The UK government has unveiled the so-called “tech prosperity deal” to coincide with President Donald Trump’s state visit, describing it as a landmark moment for inward investment and digital innovation. With a headline £150 billion of commitments announced, ministers say the agreement could transform the UK’s technological landscape and accelerate its ambition to become an AI superpower.
But while the investment signals unprecedented confidence in Britain’s potential, it also raises questions about reliance on US tech giants and the extent to which the benefits will be felt across the wider economy, including agriculture and food production.
Record-Breaking Commitments
The deal aggregates a broad package of multi-year pledges from leading US firms:
- Blackstone: targeting £100bn+ in UK assets over the next decade, including a £10bn data-centre project in Blyth, Northumberland.
- Palantir: up to £1.5bn to advance UK defence innovation.
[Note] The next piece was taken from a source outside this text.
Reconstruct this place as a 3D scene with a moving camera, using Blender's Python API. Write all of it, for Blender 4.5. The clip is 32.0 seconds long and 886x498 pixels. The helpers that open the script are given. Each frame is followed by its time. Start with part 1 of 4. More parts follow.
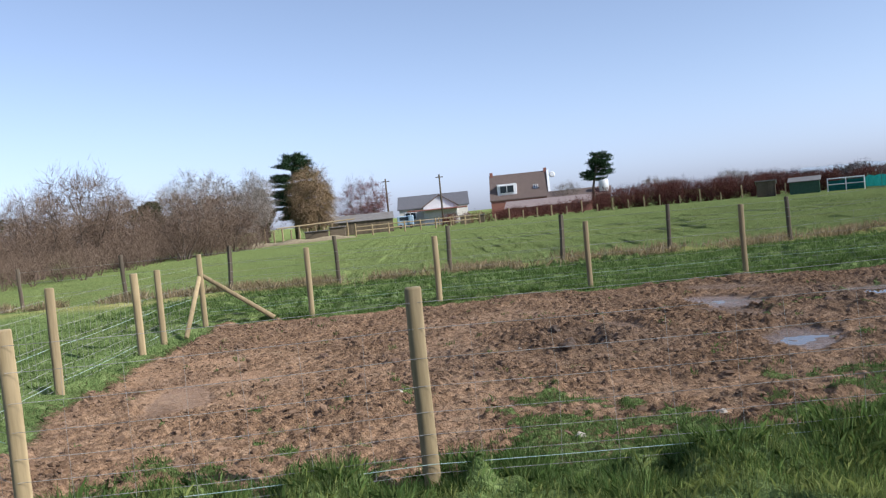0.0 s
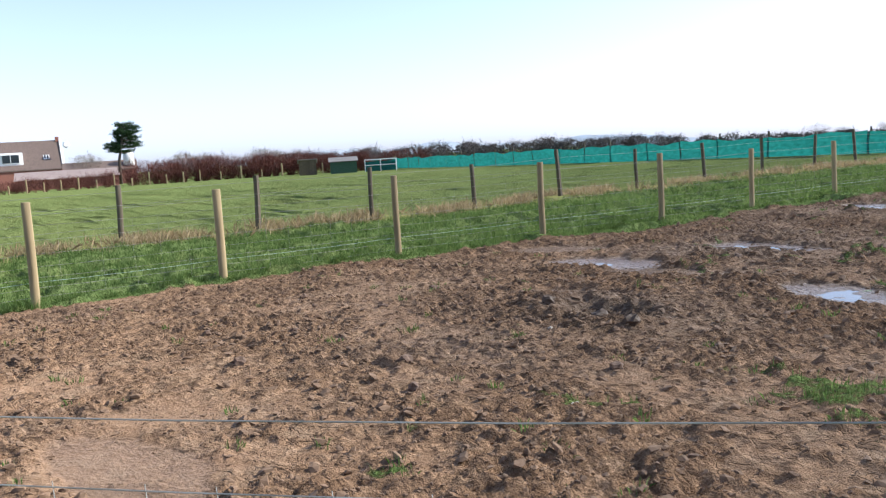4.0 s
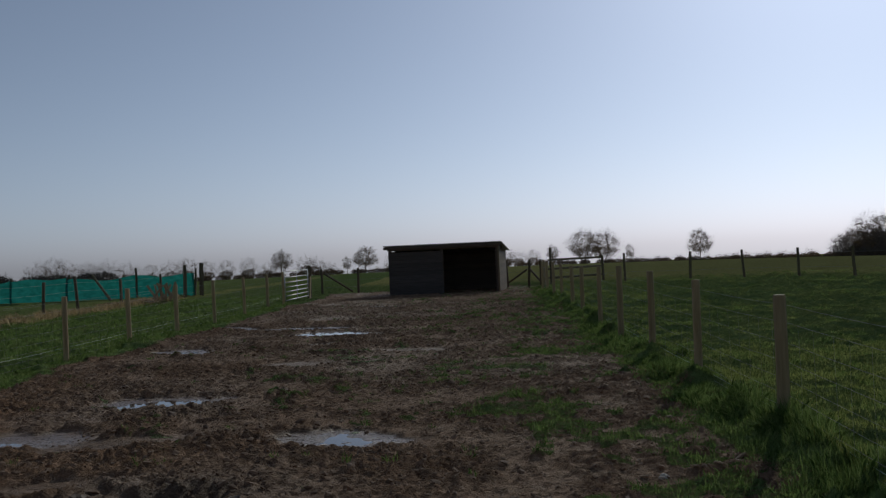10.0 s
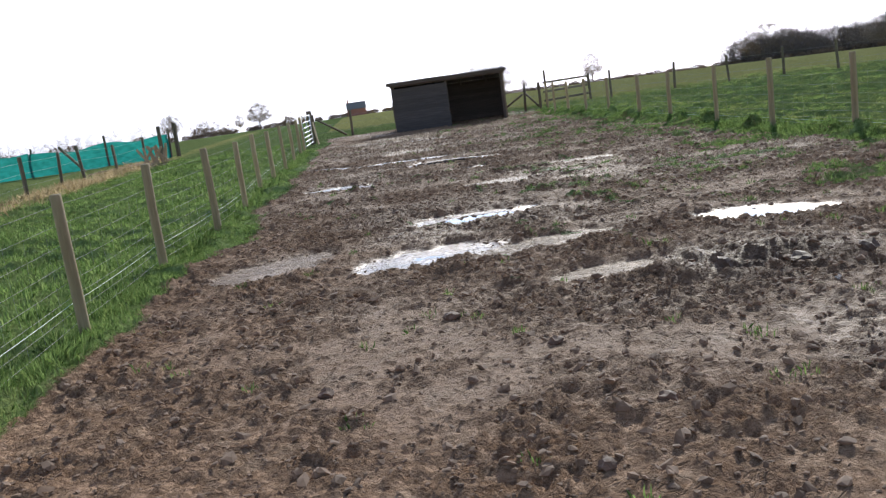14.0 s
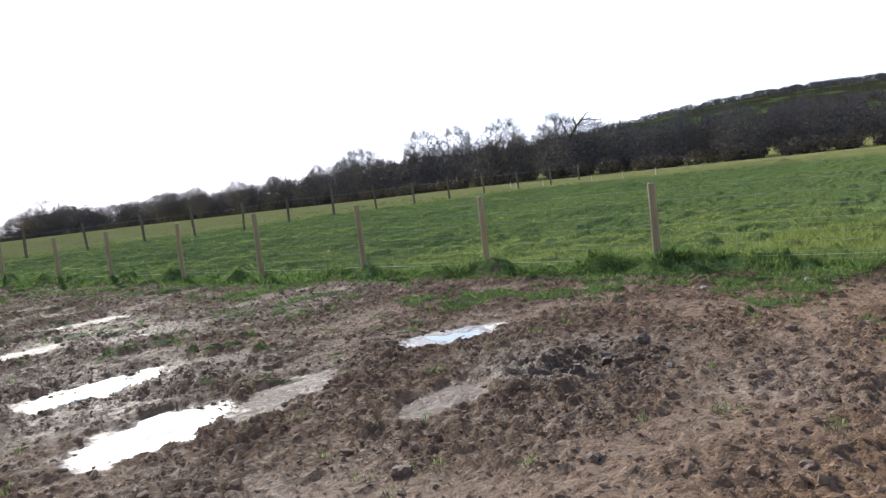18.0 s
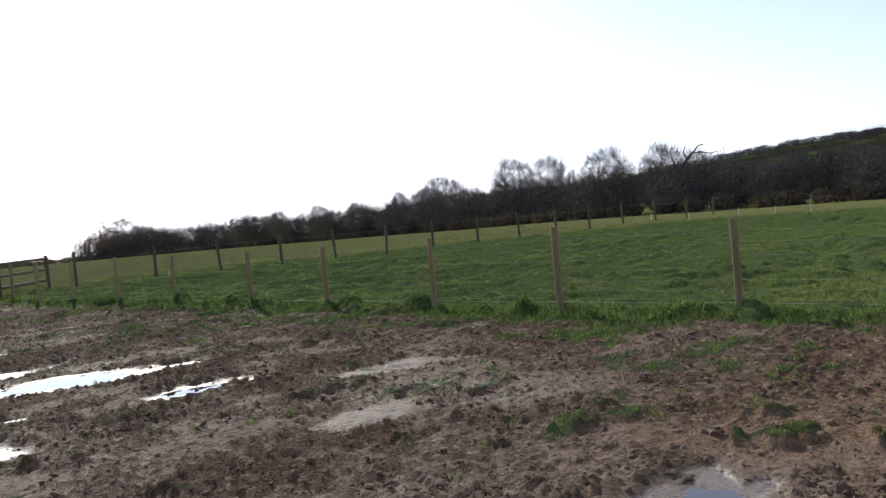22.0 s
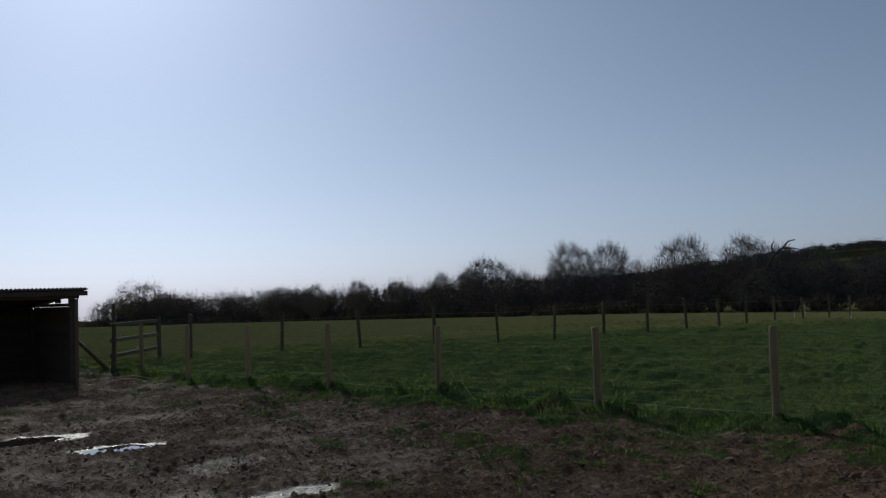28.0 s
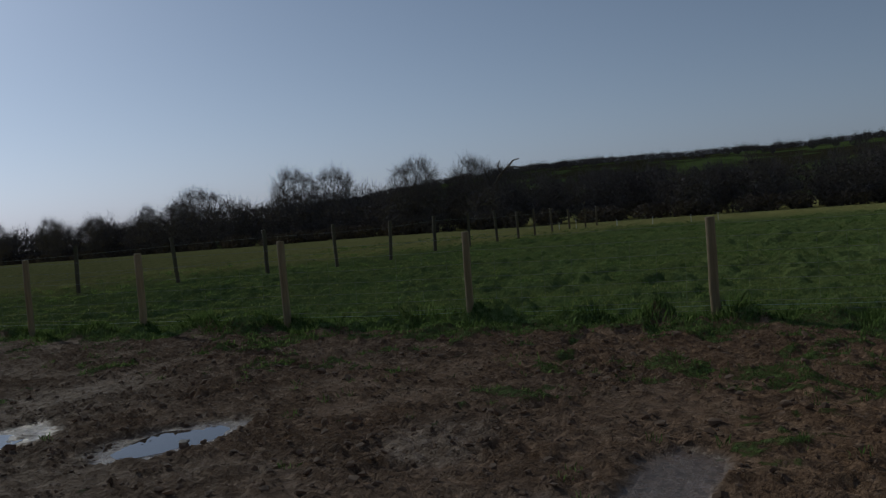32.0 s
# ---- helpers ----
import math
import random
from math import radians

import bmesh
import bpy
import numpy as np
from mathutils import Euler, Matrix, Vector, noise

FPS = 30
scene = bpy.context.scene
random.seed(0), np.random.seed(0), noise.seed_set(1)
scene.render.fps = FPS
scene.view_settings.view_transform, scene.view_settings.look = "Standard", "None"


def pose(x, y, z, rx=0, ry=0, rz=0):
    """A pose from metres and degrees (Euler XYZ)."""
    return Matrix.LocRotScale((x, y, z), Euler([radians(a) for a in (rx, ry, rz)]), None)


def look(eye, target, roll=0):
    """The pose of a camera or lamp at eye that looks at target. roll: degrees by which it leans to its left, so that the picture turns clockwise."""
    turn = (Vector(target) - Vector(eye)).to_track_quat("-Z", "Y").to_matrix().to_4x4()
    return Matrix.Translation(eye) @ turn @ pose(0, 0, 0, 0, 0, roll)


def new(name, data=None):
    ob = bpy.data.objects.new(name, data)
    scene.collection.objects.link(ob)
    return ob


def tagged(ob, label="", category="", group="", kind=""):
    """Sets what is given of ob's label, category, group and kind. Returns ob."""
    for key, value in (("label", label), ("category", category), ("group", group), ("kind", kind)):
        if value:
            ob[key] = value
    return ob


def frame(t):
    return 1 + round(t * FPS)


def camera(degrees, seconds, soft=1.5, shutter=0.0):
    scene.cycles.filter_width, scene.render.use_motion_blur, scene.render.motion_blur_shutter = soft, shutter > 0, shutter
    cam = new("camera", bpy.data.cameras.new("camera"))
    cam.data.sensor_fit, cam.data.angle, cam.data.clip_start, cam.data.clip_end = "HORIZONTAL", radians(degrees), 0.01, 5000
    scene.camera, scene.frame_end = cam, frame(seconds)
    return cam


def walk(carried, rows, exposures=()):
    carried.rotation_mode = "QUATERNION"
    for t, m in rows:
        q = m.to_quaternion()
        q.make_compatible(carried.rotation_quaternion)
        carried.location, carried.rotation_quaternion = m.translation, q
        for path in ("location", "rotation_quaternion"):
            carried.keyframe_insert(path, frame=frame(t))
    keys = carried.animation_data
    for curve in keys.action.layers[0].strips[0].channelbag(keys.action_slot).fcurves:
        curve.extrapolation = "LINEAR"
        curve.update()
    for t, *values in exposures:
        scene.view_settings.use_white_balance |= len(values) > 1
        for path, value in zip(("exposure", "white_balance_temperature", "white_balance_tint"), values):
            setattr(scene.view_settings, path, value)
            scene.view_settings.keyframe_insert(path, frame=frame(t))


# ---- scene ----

- Microsoft: $30bn (~£22bn) with around half focused on AI and cloud infrastructure.
- Nvidia: £11bn for UK AI infrastructure, alongside new backing for startups.
- CoreWeave: £1.5bn into UK data-centre capacity, bringing its total UK investment to £2.5bn.
- Salesforce: an additional $2bn (~£1.4bn) committed through 2030.
- Google (Alphabet): £5bn, including a major Waltham Cross data centre.
Civil nuclear commitments also form part of the wider package, seen as essential to powering the expansion of data-intensive technologies.
Nvidia CEO Jensen Huang declared that the UK has the expertise and research to become an “AI superpower”, but emphasised that infrastructure has been lacking. He also announced a £500m stake in UK cloud company Nscale, projecting revenues of up to £50bn within six years – a forecast he described as achievable given rising demand.
Opportunities For Agritech
For agritech innovators, the implications are considerable. AI already plays a growing role in:
- Precision agriculture – advanced modelling of soil, water and climate conditions to optimise inputs.
- Robotics and automation – from robotic harvesters to autonomous crop monitoring.
- Supply chain optimisation – predictive logistics, freshness tracking and reduced food waste.
- Sustainability – AI-driven insights into water use, fertiliser efficiency and emissions reduction.
The UK fresh produce and horticultural industries, facing pressure from rising costs, labour shortages and climate volatility, could stand to benefit from AI systems developed on the back of this investment. However, access and affordability will be key: if platforms remain controlled by US firms, growers may become dependent on foreign-owned infrastructure to deploy these technologies.
Questions Over Reliance And Impact
Former UK deputy prime minister Nick Clegg, now President of Global Affairs at Meta, has warned that the UK risks being “defanged” if it fails to develop its own sovereign AI capacity. His comments echo broader concerns that while US investors will reap returns, Britain may bear environmental and infrastructural costs – such as the heavy water and energy demands of data centres.
Technology Secretary Liz Kendall stressed that the deal does not include guarantees on dropping the UK’s digital services tax or easing copyright rules for AI companies. However, US officials and industry voices have repeatedly criticised the UK’s Online Safety Act and tax policies as barriers to business, raising the prospect of future political friction.
The employment impact also remains uncertain. Data centres generate large numbers of jobs during construction but require far fewer staff once operational, leaving open the question of whether long-term regional benefits will match expectations.
Looking Ahead
The “tech prosperity deal” undeniably cements the UK’s place on the global stage as a hub for AI and digital infrastructure. For the agritech sector, the challenge will be to harness this momentum to deliver real-world tools that strengthen food security, support growers, and embed sustainability.
If investment flows into accessible AI platforms that can be applied across farming systems, the deal could accelerate a new wave of agricultural innovation. But without a clear strategy to ensure these technologies reach beyond tech clusters and into the fields, Britain may achieve AI superpower status without securing the full benefits for its farming future.